Write out the data below in full, unchanged, minus the images.

Collected data:
========================

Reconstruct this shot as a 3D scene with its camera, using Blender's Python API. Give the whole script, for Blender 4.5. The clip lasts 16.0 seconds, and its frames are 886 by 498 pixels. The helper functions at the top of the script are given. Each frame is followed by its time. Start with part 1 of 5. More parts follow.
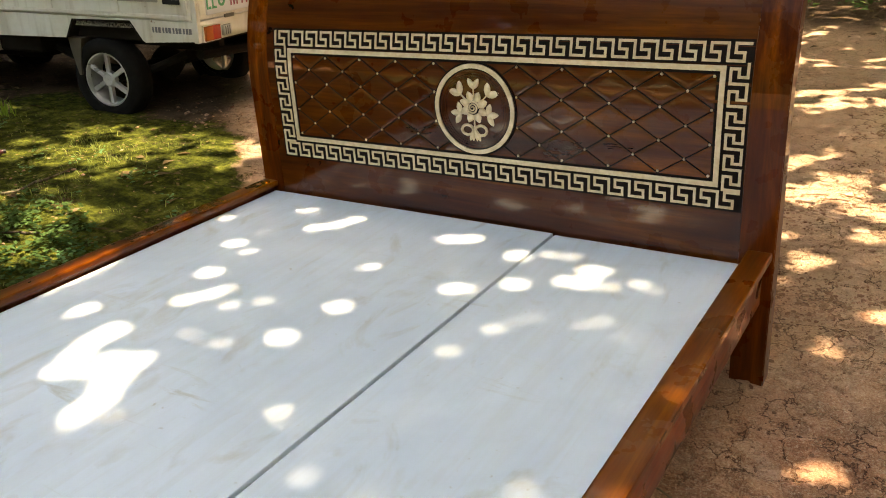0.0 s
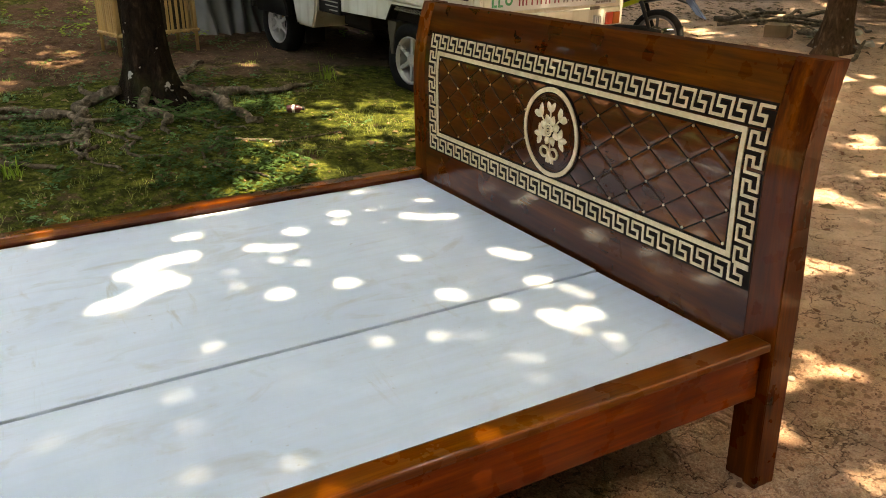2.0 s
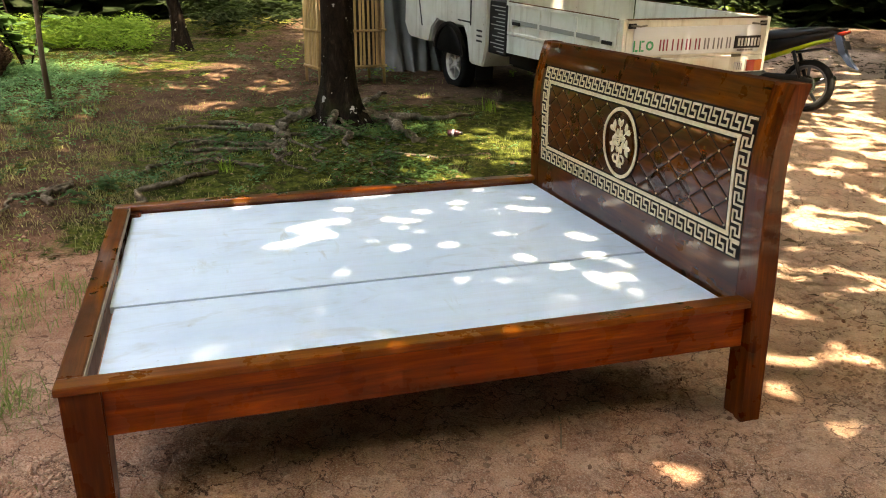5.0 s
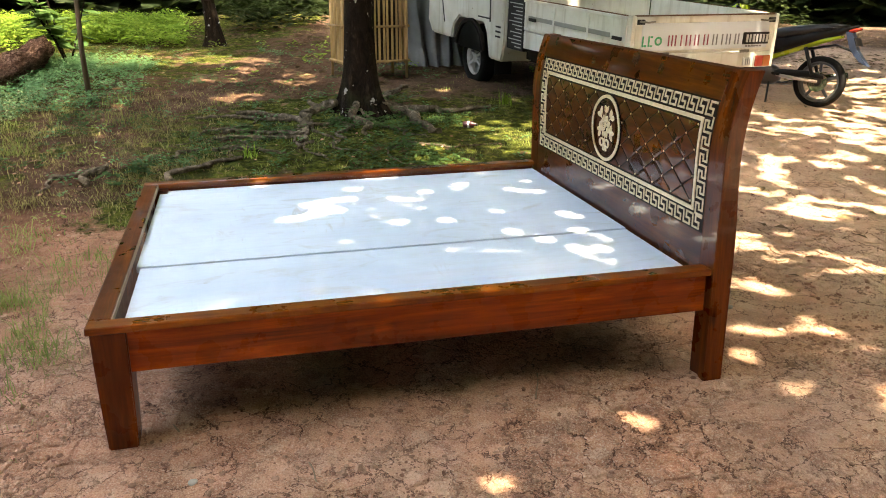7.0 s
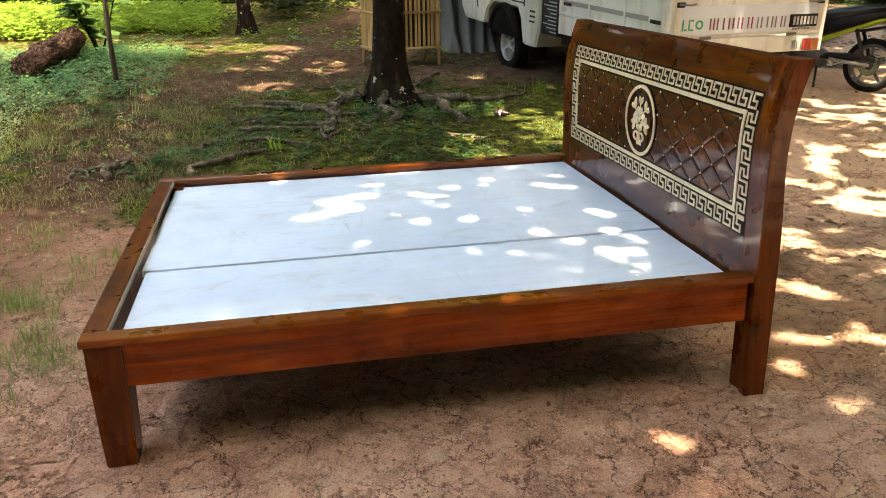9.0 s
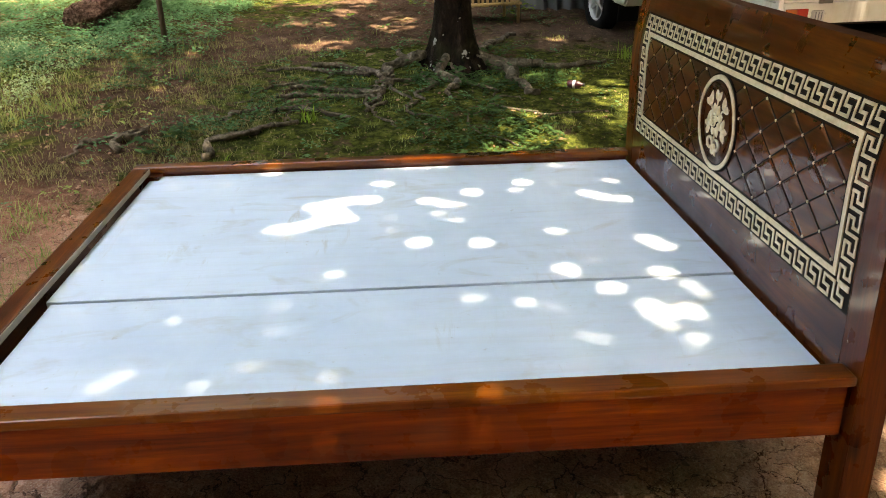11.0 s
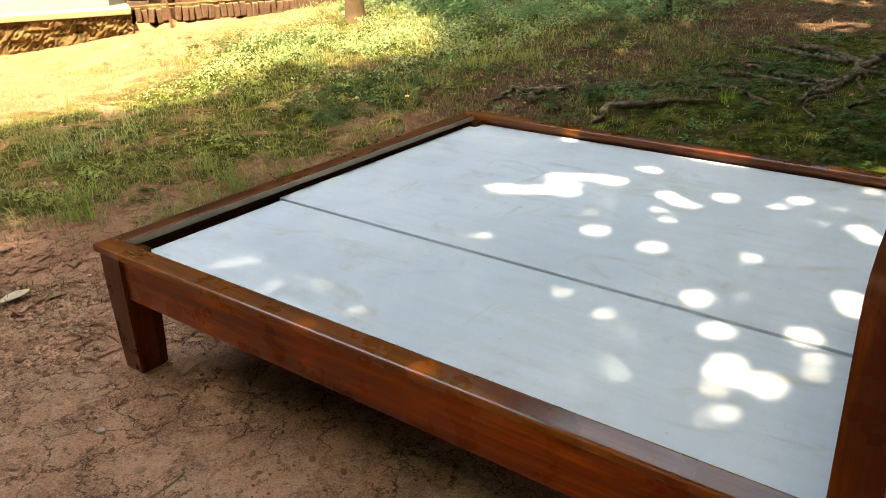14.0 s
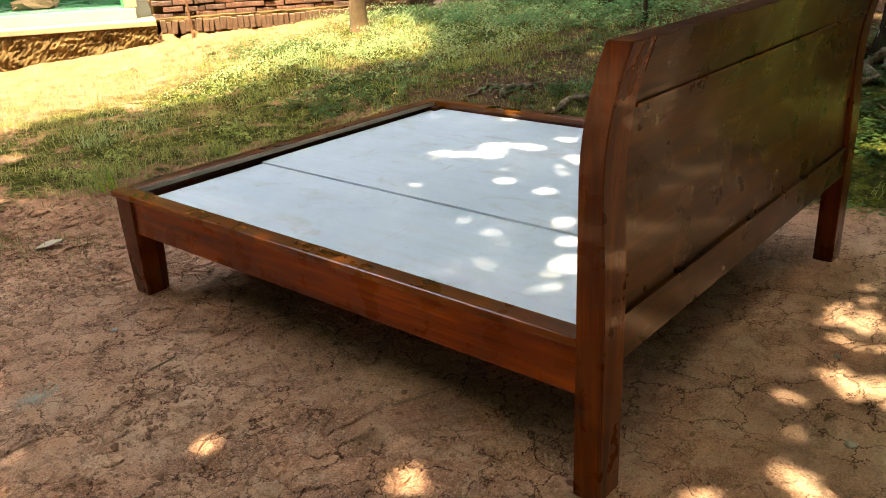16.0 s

========================

Output of the task:
Reconstruct this shot as a 3D scene with its camera, using Blender's Python API. Give the whole script, for Blender 4.5. The clip lasts 16.0 seconds, and its frames are 886 by 498 pixels. The helper functions at the top of the script are given. Each frame is followed by its time. Start with part 1 of 5. More parts follow.
0.0 s
2.0 s
5.0 s
7.0 s
9.0 s
11.0 s
14.0 s
16.0 s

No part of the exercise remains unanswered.